Live From the US Open: Gearhouse Broadcast Serves Up Tech for Multiple Clients

Automated production for coverage of outer courts is key

Gearhouse Broadcast is once again supporting ESPN’s efforts (and those of others) at the US Open. The biggest advances at this year’s tournament technically have been centered on ACES, the automated production area that handles the outer courts. The nine teams that handled those courts were moved to a second floor that had been added to the production facility, providing voiceover booths, a second audio room, and increased media-management capabilities that gave a lot more feeds to those teams.

Gearhouse Head of Projects John Williams (left) with Managing Director Ed Tischler inside the Central Apparatus Room at the US Open

“External beauty cameras were added as well as Hawkeye line-calling,” says Gearhouse Broadcast Managing Director Ed Tischler. “ESPN was very conscious that the high percentage of their output that is produced from the outer courts has production values that are as high as possible.”

Arthur Ashe Stadium and Louis Armstrong Stadium also received a technology refresh this year. Sony HDC-4300 cameras, Sony P43 cameras, and Panasonic AW-UE70 PTZ cameras have been deployed in both. According to Tischler, the other big change this year was the move to Grass Valley Maverick and Kahuna production switchers, laying the groundwork for a technical plant that can meet the unique needs of ESPN’s domestic broadcast, the world-feed team, and the unilateral rightsholders onsite.

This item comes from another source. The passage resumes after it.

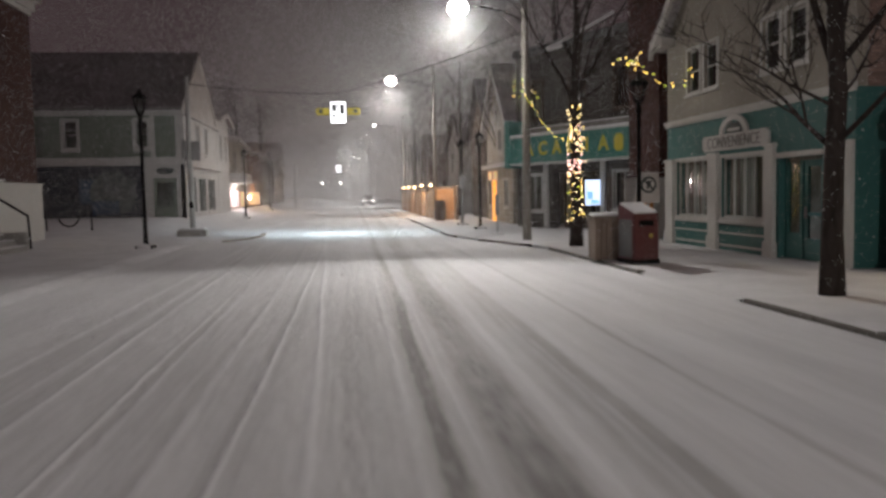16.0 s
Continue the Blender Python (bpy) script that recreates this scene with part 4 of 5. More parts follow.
    for a0, a1, z0, z1, mt, lb in ((1.30, 1.52, 1.42, 1.80, 1, "grey poster"), (1.55, 1.74, 1.10, 1.36, 4, "dark poster"), (1.28, 1.46, 1.05, 1.30, 3, "red poster"), (1.36, 1.70, 0.36, 0.84, 5, "yellow poster"), (0.88, 1.10, 0.42, 0.86, 5, "yellow poster"), (0.88, 1.08, 1.08, 1.32, 3, "red poster"), (0.87, 1.11, 1.45, 1.85, 2, "pale poster")):
        part("poster", rc.boxes([(a0, a1, z0, z1, -0.032, -0.026)]), GOODS[mt], d, lb)
    part("door_surround", rc.boxes([(-0.48, 0.36, -0.2, 2.63, -0.1, 0), (1.92, 2.36, -0.2, 2.63, -0.1, 0), (0.36, 1.92, 2.12, 2.63, -0.1, 0)]), SHOPGREY, root, "plain grey boarding round the door")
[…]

“Those switchers will help with any future move to an IP world, where multiple program cuts can be done without having to commit to a single format because FormatFusion can do multiple outputs and formats,” he explains. “Everyone can choose what they want to do as the facility will be format-agnostic and forward-looking.”

The US Open is a multi-client universe for Gearhouse, which also provides the technical backbone for Wowow, Eurosport, and Prime; the last is streaming the US Open in the UK.